Tuesday morning at Nissan Headquarters in Franklin, the global car company announced a partnership with ride-share app Hytch. With a new smartphone application, the companies hope to increase carpools and reduce congestion — and to do it by paying people who participate.
Mark Cleveland, Hytch founder, and William Mattiace, a Nissan communications manager, took reporters along for the first official ride to demonstrate how the app works.
The app, Hytch Rewards, lets you set up shared rides with people in your contact list, not strangers, and rewards all involved with 5 cents per mile for an act that takes a car off the road. Cleveland said he hopes to get that up to more than 50 cents per mile, eventually. The app will be available for download on February 9, and anyone can sign up early here.
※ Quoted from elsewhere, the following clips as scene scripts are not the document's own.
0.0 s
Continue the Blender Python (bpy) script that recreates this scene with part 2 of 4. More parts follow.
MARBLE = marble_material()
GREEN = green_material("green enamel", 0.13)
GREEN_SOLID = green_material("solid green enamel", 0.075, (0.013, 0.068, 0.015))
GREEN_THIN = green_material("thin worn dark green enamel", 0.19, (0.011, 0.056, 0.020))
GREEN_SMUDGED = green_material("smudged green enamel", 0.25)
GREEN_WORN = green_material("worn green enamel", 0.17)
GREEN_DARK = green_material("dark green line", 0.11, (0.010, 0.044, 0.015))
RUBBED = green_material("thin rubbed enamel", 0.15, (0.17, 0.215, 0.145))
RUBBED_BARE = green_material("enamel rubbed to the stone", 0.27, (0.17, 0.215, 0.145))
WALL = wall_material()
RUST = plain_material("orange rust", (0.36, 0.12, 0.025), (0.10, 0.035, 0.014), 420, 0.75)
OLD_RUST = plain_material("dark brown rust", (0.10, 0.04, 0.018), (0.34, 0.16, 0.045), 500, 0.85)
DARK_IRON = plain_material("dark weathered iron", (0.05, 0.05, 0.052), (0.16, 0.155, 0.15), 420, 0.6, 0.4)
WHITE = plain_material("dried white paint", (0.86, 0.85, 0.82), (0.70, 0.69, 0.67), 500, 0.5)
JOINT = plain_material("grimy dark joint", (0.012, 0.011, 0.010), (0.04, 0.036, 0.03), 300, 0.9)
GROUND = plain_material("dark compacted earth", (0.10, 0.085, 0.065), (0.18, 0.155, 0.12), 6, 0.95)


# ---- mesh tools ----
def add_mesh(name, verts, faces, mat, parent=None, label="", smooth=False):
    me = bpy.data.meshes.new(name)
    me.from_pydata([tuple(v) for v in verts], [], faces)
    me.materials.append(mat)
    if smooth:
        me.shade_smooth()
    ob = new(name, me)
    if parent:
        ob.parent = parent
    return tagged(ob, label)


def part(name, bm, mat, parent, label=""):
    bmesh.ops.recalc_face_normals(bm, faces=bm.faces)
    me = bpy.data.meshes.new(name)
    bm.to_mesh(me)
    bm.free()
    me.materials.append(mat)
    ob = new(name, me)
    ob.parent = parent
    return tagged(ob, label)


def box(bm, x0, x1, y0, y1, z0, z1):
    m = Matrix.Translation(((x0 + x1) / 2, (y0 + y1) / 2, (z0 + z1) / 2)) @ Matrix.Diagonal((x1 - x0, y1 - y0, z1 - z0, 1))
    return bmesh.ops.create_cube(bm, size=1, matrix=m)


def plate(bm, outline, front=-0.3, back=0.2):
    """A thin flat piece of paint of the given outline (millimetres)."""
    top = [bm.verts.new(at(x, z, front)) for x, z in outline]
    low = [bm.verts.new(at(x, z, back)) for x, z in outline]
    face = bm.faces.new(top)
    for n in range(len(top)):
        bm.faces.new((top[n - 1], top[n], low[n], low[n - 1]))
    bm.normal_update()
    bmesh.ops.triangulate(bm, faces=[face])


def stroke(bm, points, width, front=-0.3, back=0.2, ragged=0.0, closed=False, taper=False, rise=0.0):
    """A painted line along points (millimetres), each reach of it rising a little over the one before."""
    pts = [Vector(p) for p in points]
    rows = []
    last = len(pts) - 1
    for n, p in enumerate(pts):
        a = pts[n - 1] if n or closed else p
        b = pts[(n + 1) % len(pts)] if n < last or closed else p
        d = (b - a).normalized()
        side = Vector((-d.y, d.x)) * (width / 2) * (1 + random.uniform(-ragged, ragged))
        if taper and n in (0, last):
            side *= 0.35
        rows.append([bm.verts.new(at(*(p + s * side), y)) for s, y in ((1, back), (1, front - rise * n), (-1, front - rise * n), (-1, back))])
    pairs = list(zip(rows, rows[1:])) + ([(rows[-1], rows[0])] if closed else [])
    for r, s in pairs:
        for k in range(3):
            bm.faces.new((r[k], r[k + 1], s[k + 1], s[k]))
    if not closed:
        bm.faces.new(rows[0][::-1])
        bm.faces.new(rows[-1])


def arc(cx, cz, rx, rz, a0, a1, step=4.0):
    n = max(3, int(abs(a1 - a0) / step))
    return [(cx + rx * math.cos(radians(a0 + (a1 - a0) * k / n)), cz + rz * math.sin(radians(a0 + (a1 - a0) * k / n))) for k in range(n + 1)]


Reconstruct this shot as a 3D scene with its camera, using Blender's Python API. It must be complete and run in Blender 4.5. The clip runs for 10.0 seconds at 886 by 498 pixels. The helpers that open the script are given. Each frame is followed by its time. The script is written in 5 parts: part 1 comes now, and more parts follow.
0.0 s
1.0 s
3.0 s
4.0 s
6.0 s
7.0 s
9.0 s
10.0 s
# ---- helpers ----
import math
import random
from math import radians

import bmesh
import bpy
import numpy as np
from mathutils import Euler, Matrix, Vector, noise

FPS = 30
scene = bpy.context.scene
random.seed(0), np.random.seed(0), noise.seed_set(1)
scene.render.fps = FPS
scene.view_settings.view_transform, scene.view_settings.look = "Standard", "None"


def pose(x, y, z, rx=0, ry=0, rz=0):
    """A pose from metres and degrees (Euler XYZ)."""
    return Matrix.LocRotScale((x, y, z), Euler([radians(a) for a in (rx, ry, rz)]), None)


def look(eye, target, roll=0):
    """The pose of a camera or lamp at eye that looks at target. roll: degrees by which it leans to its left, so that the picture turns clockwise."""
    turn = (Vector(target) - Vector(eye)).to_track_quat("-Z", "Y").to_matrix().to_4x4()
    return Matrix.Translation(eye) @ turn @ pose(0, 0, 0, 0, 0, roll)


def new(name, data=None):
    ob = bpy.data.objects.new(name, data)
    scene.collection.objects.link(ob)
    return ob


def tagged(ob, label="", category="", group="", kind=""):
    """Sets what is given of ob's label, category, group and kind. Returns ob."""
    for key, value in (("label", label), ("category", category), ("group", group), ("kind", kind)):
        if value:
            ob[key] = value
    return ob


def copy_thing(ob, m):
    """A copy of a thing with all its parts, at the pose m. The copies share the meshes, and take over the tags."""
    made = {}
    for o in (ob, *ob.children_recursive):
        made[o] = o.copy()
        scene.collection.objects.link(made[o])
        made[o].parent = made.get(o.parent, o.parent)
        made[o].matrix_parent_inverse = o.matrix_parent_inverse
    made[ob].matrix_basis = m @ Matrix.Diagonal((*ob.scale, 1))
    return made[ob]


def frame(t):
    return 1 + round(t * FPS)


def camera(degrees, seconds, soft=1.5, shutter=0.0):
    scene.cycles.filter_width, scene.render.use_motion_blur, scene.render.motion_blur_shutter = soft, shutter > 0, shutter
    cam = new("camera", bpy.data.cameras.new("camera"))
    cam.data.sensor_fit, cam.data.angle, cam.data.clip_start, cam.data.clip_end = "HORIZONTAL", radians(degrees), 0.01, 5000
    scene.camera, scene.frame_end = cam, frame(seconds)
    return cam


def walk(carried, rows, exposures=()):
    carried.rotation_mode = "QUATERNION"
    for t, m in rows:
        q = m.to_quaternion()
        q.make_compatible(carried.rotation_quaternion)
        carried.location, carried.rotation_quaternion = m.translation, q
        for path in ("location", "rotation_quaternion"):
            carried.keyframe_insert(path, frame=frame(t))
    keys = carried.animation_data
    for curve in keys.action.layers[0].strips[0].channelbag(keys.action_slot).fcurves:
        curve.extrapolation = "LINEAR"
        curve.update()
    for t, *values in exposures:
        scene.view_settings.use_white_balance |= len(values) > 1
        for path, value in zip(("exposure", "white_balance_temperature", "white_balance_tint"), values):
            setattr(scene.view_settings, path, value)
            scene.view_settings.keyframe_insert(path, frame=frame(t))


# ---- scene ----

“We are excited to be doing something here that we hope will help with congestion, and that we with Hytch have been working hard for a long time on,” Dan Teeter, director of vehicle connected services for Nissan North America, said.
Last summer Cleveland founded Hytch, a free app hoping to “build carpooling into the mass transit solution of today” by connecting people with similar commutes to share rides. The process is coming to fruition now with the February launch.
This new partnership with Nissan, and the new app, takes things a step further by paying riders. Payments are received through PayPal, and are redeemable in increments of $10.
The idea taps into the huge opportunity for carpooling not being taken advantage of.
“We’re a car culture in Nashville and in the state of Tennessee, yet we’ve got the sixth-most HOV lane miles of anywhere in the country,” Cleveland said. “We have the infrastructure of a car-sharing culture, but we just have [the wrong] carrots and sticks, so we all pile onto the highway at the same time and act like we’ve got a problem when in fact we have an opportunity.”
Hytch takes that opportunity, and puts it to work to reduce the number of cars on the road, improve air quality, and reduce parking issues.
“The only way to address traffic congestion is to create car-centric incentives to take cars off the road,” Cleveland said.
The incentives, he said, are a way to create a “necessary evolution” of driving behavior.
Hytch’s mission is to take cars off the road by building a virtual mass transit network using free technology that everyone can use to easily get neighbors into the empty seats of existing cars on the road. By using Hytch tracking systems for safety, reliability and payment processing, you share the cost of a ride.